(begin)

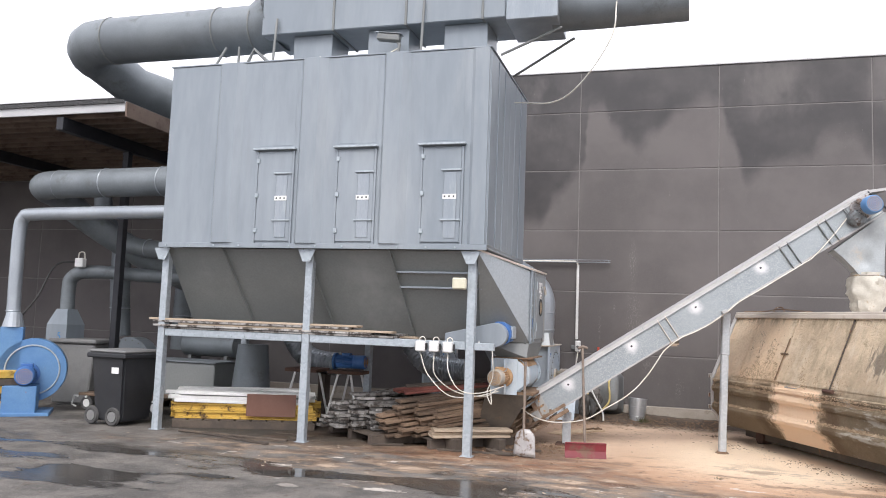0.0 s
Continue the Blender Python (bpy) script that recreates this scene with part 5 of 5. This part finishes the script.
    part("block", box(-0.28, 0.28, -0.28, 0.28, 0, 0.25, 0.004), M_DARKWOOD, c)
    for x in (-3.05, -2.35):
        t = thing("trestle", (x, 11.0, GZ), "white tubular steel trestle under a motor", "trestle", "trestles")
        for dx, dy in ((-0.2, -0.2), (0.2, -0.2), (-0.2, 0.2), (0.2, 0.2)):
            part("leg", tube([(dx * 1.3, dy * 1.3, 0), (dx * 0.5, dy, 0.72)], 0.018, 8), M_WHITE, t)
        part("top", box(-0.26, 0.26, -0.24, 0.24, 0.72, 0.77, 0.006), M_RUST, t)
    m = thing("spare_motor", (-2.35, 11.0, GZ + 0.77), "blue electric motor lying on a trestle", "motor")
    motor(m, (-0.25, 0, 0.125), (1, 0, 0), 0.5, 0.1, M_BLUE)
    k = thing("steel_cabinet", (-5.2, 11.2, GZ), "grey steel box unit on the shed floor", "cabinet")
    part("body", box(-0.6, 0.6, -0.3, 0.3, 0.15, 0.75, 0.012), M_PAINT_DARK, k)
    for dx in (-0.5, 0.5):
        part("foot", box(dx - 0.05, dx + 0.05, -0.25, 0.25, 0, 0.15, 0.004), M_DARKWOOD, k)
    part("lid", box(-0.64, 0.64, -0.33, 0.33, 0.752, 0.775, 0.004), M_DUCT_DULL, k)
    cy = thing("grey_silencer", (-5.3, 11.9, GZ), "grey cylindrical silencer on a stand", "silencer")
    part("drum", tube([(-0.5, 0, 1.0), (0.5, 0, 1.0)], 0.2, 24), M_DUCT_DULL, cy, smooth=True)
    for dx in (-0.35, 0.35):
        part("stand", box(dx - 0.03, dx + 0.03, -0.15, 0.15, 0, 0.82, 0.004), M_PAINT_DARK, cy)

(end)

- **Set task**
Write out every line above exactly as it is, leaving out the pictures.

- **Correct answer**
0.0 s
Continue the Blender Python (bpy) script that recreates this scene with part 5 of 5. This part finishes the script.
    part("block", box(-0.28, 0.28, -0.28, 0.28, 0, 0.25, 0.004), M_DARKWOOD, c)
    for x in (-3.05, -2.35):
        t = thing("trestle", (x, 11.0, GZ), "white tubular steel trestle under a motor", "trestle", "trestles")
        for dx, dy in ((-0.2, -0.2), (0.2, -0.2), (-0.2, 0.2), (0.2, 0.2)):
            part("leg", tube([(dx * 1.3, dy * 1.3, 0), (dx * 0.5, dy, 0.72)], 0.018, 8), M_WHITE, t)
        part("top", box(-0.26, 0.26, -0.24, 0.24, 0.72, 0.77, 0.006), M_RUST, t)
    m = thing("spare_motor", (-2.35, 11.0, GZ + 0.77), "blue electric motor lying on a trestle", "motor")
    motor(m, (-0.25, 0, 0.125), (1, 0, 0), 0.5, 0.1, M_BLUE)
    k = thing("steel_cabinet", (-5.2, 11.2, GZ), "grey steel box unit on the shed floor", "cabinet")
    part("body", box(-0.6, 0.6, -0.3, 0.3, 0.15, 0.75, 0.012), M_PAINT_DARK, k)
    for dx in (-0.5, 0.5):
        part("foot", box(dx - 0.05, dx + 0.05, -0.25, 0.25, 0, 0.15, 0.004), M_DARKWOOD, k)
    part("lid", box(-0.64, 0.64, -0.33, 0.33, 0.752, 0.775, 0.004), M_DUCT_DULL, k)
    cy = thing("grey_silencer", (-5.3, 11.9, GZ), "grey cylindrical silencer on a stand", "silencer")
    part("drum", tube([(-0.5, 0, 1.0), (0.5, 0, 1.0)], 0.2, 24), M_DUCT_DULL, cy, smooth=True)
    for dx in (-0.35, 0.35):
        part("stand", box(dx - 0.03, dx + 0.03, -0.15, 0.15, 0, 0.82, 0.004), M_PAINT_DARK, cy)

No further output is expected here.